Studio album by Big Wreck
- Released: October 7, 1997
- Studios: Presence Studios, Toronto, Ontario
- Genres: Alternative rock, progressive rock, blues rock, post-grunge
- Length: 60:34
- Labels: WEA, Atlantic
- Producers: Matt DeMatteo, Big Wreck, Chris Wardman

Big Wreck chronology
|  | In Loving Memory Of... (1997) | The Pleasure and the Greed (2001) |

Singles from In Loving Memory Of...
- "The Oaf (My Luck Is Wasted)" Released: September 29, 1997;

= In Loving Memory Of... =

In Loving Memory Of... is the debut studio album by American-Canadian rock band Big Wreck.

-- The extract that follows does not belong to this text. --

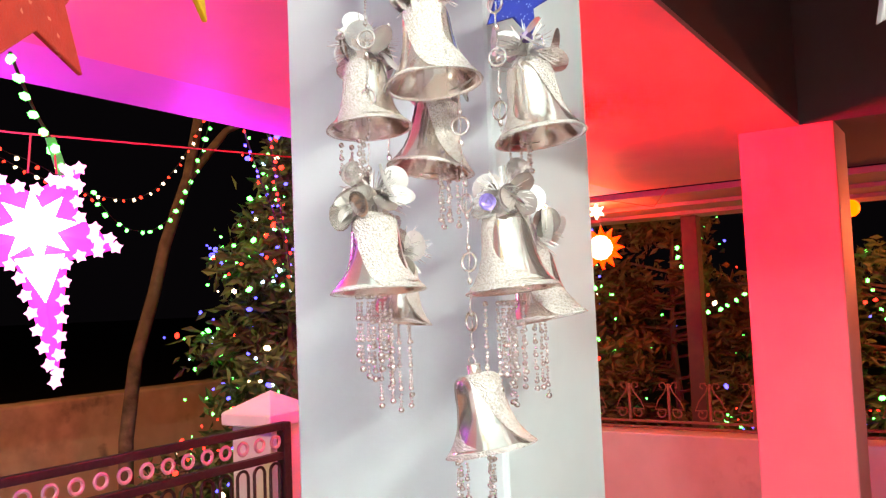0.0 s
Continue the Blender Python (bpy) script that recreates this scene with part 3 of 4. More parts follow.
def hanging_star(where, r, material, yaw, roll, top_at, label, cord="ribbon", thick=0.0035, loose=False, seed=0, inner=0.47, width=0.0062, sway=0.9):
    """A star at its centre, its cord going up to top_at on the wire."""
    random.seed(seed + 500)
    ob = empty("hanging_star", pose(*where), label, "star", "stars hanging from the wires")
    bm = bmesh.new()
    soft_star(bm, r, thick, inner, 0.03)
    bmesh.ops.transform(bm, matrix=pose(0, 0, 0, 0, roll, yaw), verts=bm.verts)
    part("star", bm, material, ob)
    a, b = radians(yaw), radians(roll)
    tip = Vector((r * math.sin(b) * math.cos(a), r * math.sin(b) * math.sin(a), r * 0.95 * math.cos(b)))
    end = Vector(top_at) - Vector(where)
    bm = bmesh.new()
    if cord == "ribbon":
        n = 14
        pts = [tip.lerp(end, q / (n - 1)) + Vector((0.0012 * math.sin(q * 0.8), 0, 0)) for q in range(n)]
        strip(bm, pts, [width * (0.82 + 0.18 * math.sin(q * 0.9 + seed)) for q in range(n)],
              lambda i: (math.cos(a + sway * math.sin(i * 0.34 + seed)), math.sin(a + sway * math.sin(i * 0.34 + seed)), 0))
        part("ribbon", bm, RIBBON, ob, "gold satin ribbon")
        bm = bmesh.new()
        strip(bm, [tip + Vector((0, -0.003, -0.006)), tip + Vector((0, -0.004, 0.001)), tip + Vector((0, 0, 0.006)), tip + Vector((0, 0.004, 0.001)), tip + Vector((0, 0.003, -0.005))], [width] * 5, (math.cos(a), math.sin(a), 0))
        part("ribbon_fold", bm, RIBBON, ob, "ribbon folded over the tip")
        if loose:
            bm = bmesh.new()
            strip(bm, [end, end + Vector((0.005, -0.004, -0.003)), end + Vector((0.010, -0.006, -0.014)), end + Vector((0.020, -0.007, -0.027)), end + Vector((0.034, -0.005, -0.038))], [0.004, 0.005, 0.006, 0.007, 0.008], (0.6, 0.6, 0.5))
            part("ribbon_end", bm, RIBBON, ob, "loose gold ribbon end")
    else:
        n = 26
        mt = THREAD if cord == "thread" else RIBBON
        rad = 0.0012 if cord == "thread" else 0.0007
        tube(bm, [tip.lerp(end, q / (n - 1)) + Vector((0.0006 * math.sin(q * 1.9), 0.0006 * math.cos(q * 1.3), 0)) for q in range(n)], rad * 1.25, 6, rad * 0.85)
        part("thread", bm, mt, ob, "twisted white thread" if cord == "thread" else "thin gold cord")
        bm = bmesh.new()
        low = (end - tip).normalized()
        tube(bm, [tip - low * 0.004, tip + low * 0.004, tip + low * 0.012, tip + low * 0.026], 0.0034, 8, rad)
        part("knot", bm, mt, ob, "cord flattened round the tip")
    return ob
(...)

Released in 1997, the album features the single "The Oaf," which became a Top Ten hit in the U.S. Subsequent singles, "That Song" and "Blown Wide Open", found airplay in the United States but experienced greater success in Canada where they both reached the Top Ten on the country's alternative chart. "Under the Lighthouse" was released as a single exclusively in Canada.

In Loving Memory Of... features layered progressive elements in addition to its heavy Southern rock style. Lyrically, it deals predominantly with relationship issues. Frontman Ian Thornley noted, "The majority of the album is actually written about one girl. Somebody who's still fucking me up." He also admitted that the track "Look What I Found" was intended to sound like Soundgarden as a reference to how popular bands gain fame emulating other groups.

To promote their debut album, Big Wreck opened for progressive metal band Dream Theater in what was their first major national tour.

In 2018, Big Wreck embarked on a 35-date North American tour to celebrate the 20th anniversary of In Loving Memory Of..., in which they performed every song from the album at each show. The album was also reissued the same year with new artwork and two previously unreleased outtakes from the recording sessions. This reissue also saw the album's first vinyl press.

Professional ratings
Review scores
| Source | Rating |
| Allmusic | Star |

==Track listing==

"Fall Through the Cracks" and "Overemphasizing" were produced by Chris Wardman.

All other tracks produced by Matt DeMatteo.

| No. | Title | Music | Length |
|---|---|---|---|
| 1. | "The Oaf" |  | 4:39 |
| 2. | "That Song" |  | 5:04 |
| 3. | "Look What I Found" |  | 4:57 |
| 4. | "Blown Wide Open" |  | 5:55 |
| 5. | "How Would You Know" | Ian Thornley, Brian Doherty | 4:36 |
| 6. | "Oh My" |  | 3:25 |
| 7. | "Under the Lighthouse" | Forrest Williams | 4:11 |
| 8. | "Fall Through the Cracks" | Ian Thornley, David Henning | 4:20 |
| 9. | "Waste" | Ian Thornley, Brian Doherty | 4:00 |
| 10. | "By the Way" |  | 5:10 |
| 11. | "Between You and I" |  | 3:45 |
| 12. | "Prayer" |  | 3:49 |
| 13. | "Overemphasizing" |  | 6:43 |
| Total length: |  |  | 60:34 |

Outtakes released for the 20th anniversary edition
| No. | Title | Original single release | Length |
|---|---|---|---|
| 14. | "Ill Advice" | "That Song" (Japanese release only) | 4:03 |
| 15. | "Still Holding" (Demo) | "The Oaf" (Japanese release only) | 4:00 |
| Total length: |  |  | 68:37 |

==Personnel==
- Ian Thornley — vocals, lead guitar, mando guitar, keyboards, drums (on "By the Way")
- Brian Doherty — guitar
- David Henning — bass
- Forrest Williams — drums

==Charts==
===Weekly charts===

| Chart (1998) | Peak position |
|---|---|
| Canada Top Albums/CDs (RPM) | 48 |
| US Heatseekers Albums (Billboard) | 31 |

===Year-end charts===

1998 year-end chart performance for In Loving Memory Of...
| Chart (1998) | Position |
|---|---|
| Canada Top Albums/CDs (RPM) | 70 |

==Certifications==

| Region | Certification | Certified units/sales |
| Canada (Music Canada) | 2× Platinum | 200,000^{^} |
^{^} Shipments figures based on certification alone.